All four victims had arrived back at the house by 2 a.m.
Also in the three-story residence were two female roommates who apparently slept through the killings and were not harmed. The police have said that when the roommates awoke the next morning, they called friends over to the house, not knowing of the horrors that had unfolded on the second and third floors, and then someone in the group called 911.
As details about the killing emerged and no suspect was arrested, many University of Idaho students left Moscow early for Thanksgiving break and did not return afterward, choosing instead to take classes online. Those who did return to campus said they were double-checking the locks on their doors and windows and were avoiding going out at night.
The police have said they believe a long knife was used in the killings but that they have not found the murder weapon.
Mr.
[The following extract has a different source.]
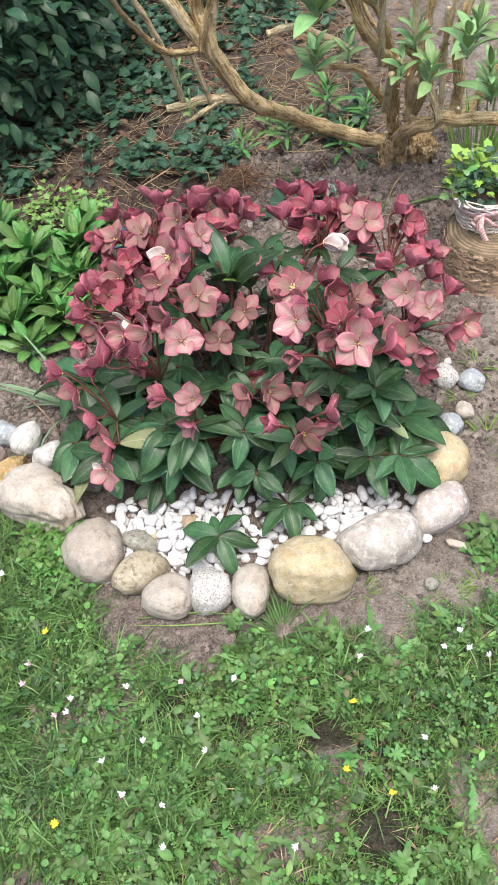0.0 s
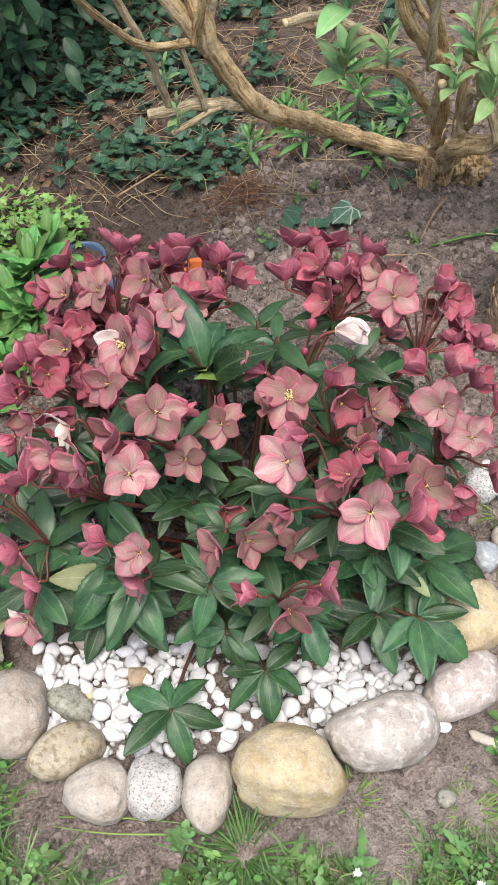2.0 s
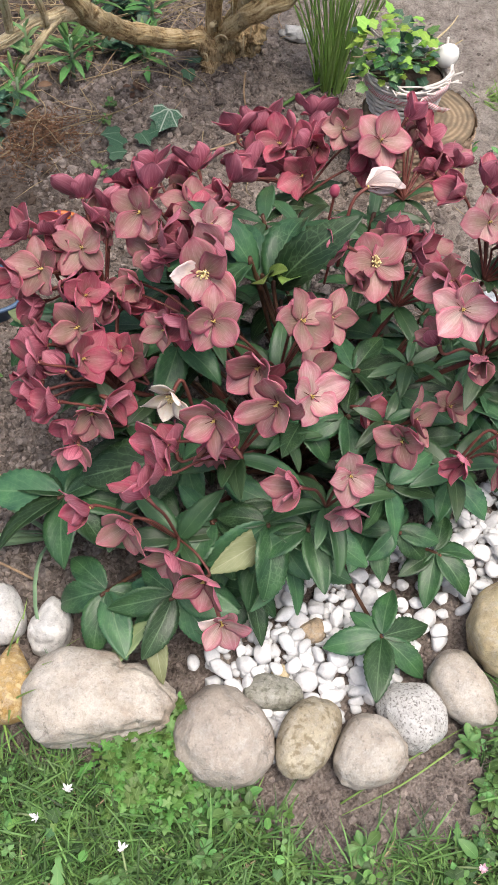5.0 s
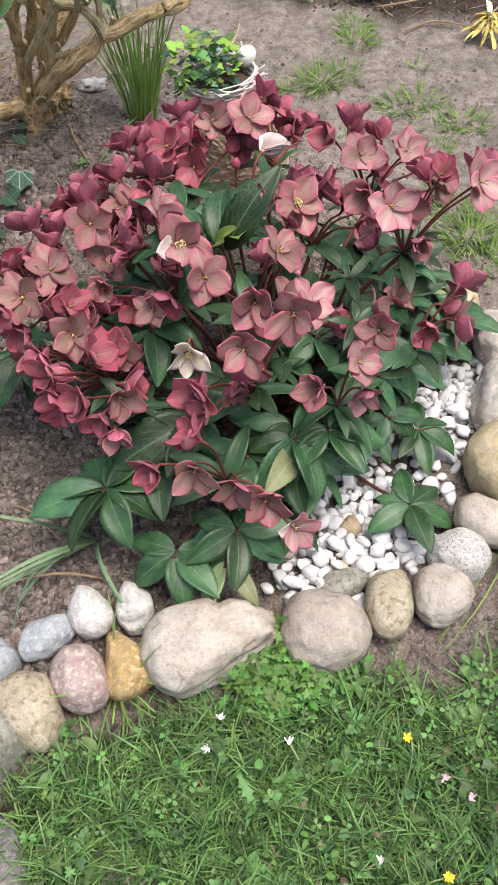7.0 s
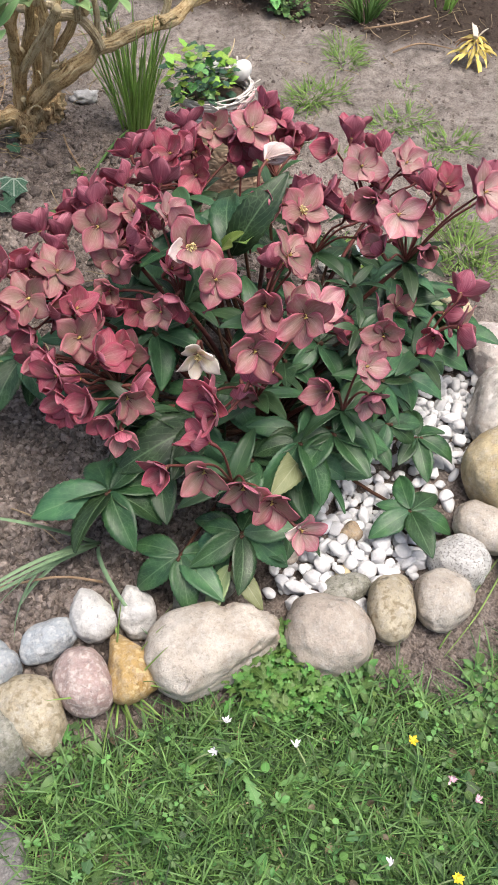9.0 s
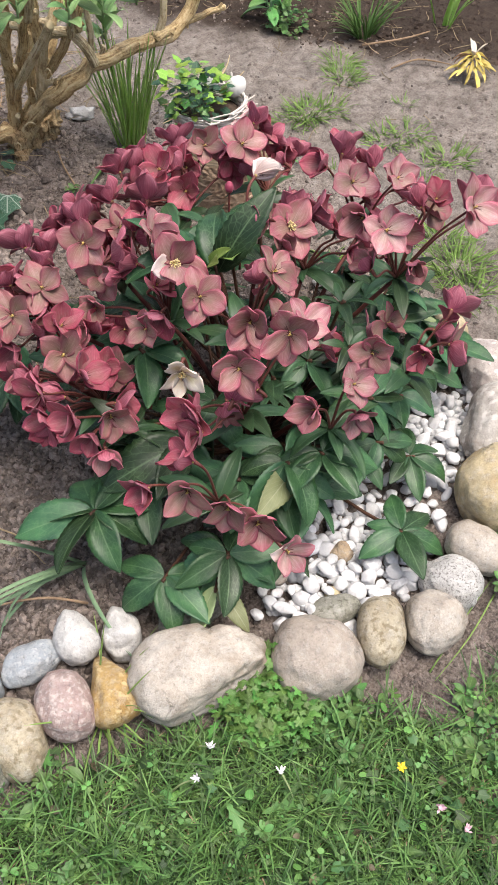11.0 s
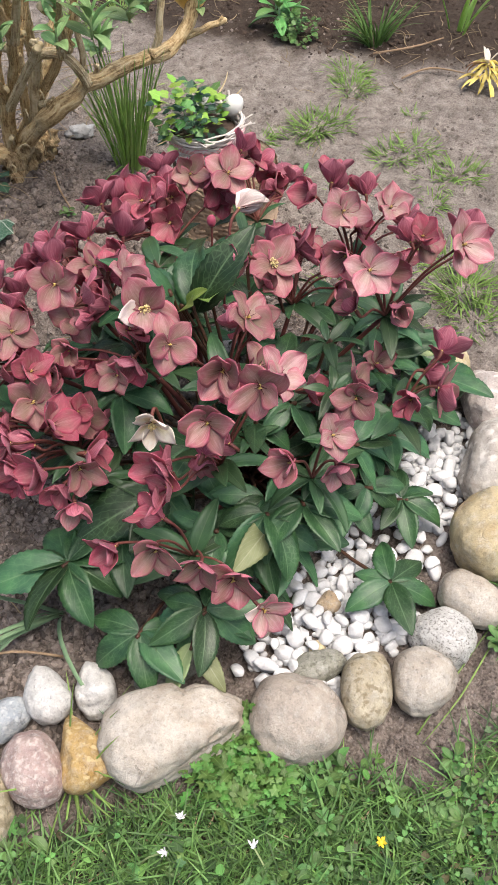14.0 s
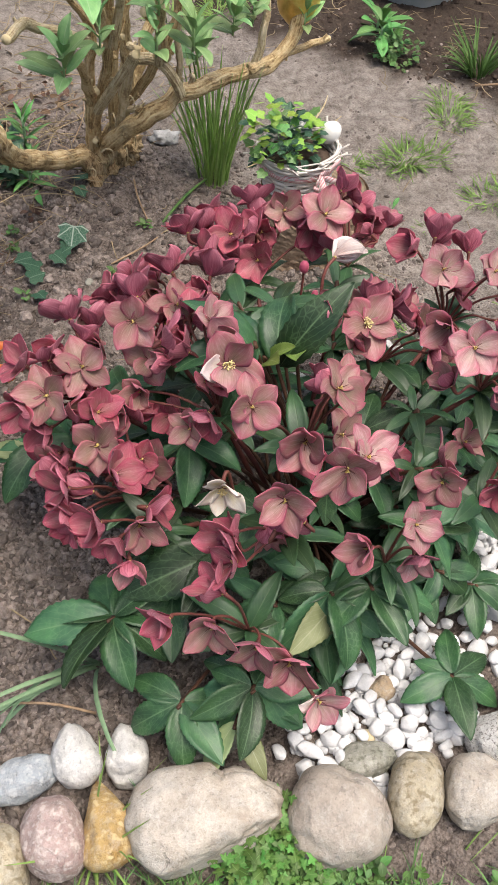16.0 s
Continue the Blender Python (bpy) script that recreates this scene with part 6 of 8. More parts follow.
plates = [mesh("bark_plate", [(x * 0.0085 * s, y * 0.0024, z * 0.0048 * t) for x, y, z in plate_v], plate_f, LOG_BARK) for s, t in ((1, 1), (1.3, 0.8), (0.8, 1.2))]
for k in range(110):
    a, z = r.uniform(0, 2 * math.pi), r.uniform(0.008, 0.114)
    part("bark_plate", plates[k % 3], log, Matrix.Translation((math.cos(a) * 0.1035, math.sin(a) * 0.1035, z)) @ pose(0, 0, 0, r.uniform(-15, 15), r.uniform(-25, 25), math.degrees(a) + 90))

BASKET = Vector((0.588, 1.736, 0.1225))
basket = thing("wicker_basket", "round grey wicker basket with striped bow, on the log", "basket", place=Matrix.Translation(BASKET) @ Matrix.Scale(0.9, 4))
for k in range(14):
    z = 0.004 + k * 0.0056
    rad = 0.064 + 0.015 * (k / 13)
    pts = []
    for i in range(48):
        a = 2 * math.pi * i / 48
        w = 0.0022 * math.sin(9 * a + math.pi * k)
        pts.append(((rad + w) * math.cos(a), (rad + w) * math.sin(a), z + 0.0007 * math.sin(5 * a + k)))
    part("weaver", tube("weaver", pts + [pts[0]], 0.0031, WICKER, 5), basket)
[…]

Kohberger had enrolled in the Washington State program after studying criminology and psychology at DeSales University in Center Valley, Pa., where he had helped with a study about what people thought about and felt while they committed crimes.
Friends of Mr. Kohberger described him as having long been interested in psychology. He had previously worked as a security guard for the Pleasant Valley School District in Pennsylvania, the same district in which he attended high school.
David DeKok reported from Stroudsburg, Pa., and Nicholas Bogel-Burroughs from Moscow, Idaho. Mike Baker contributed reporting.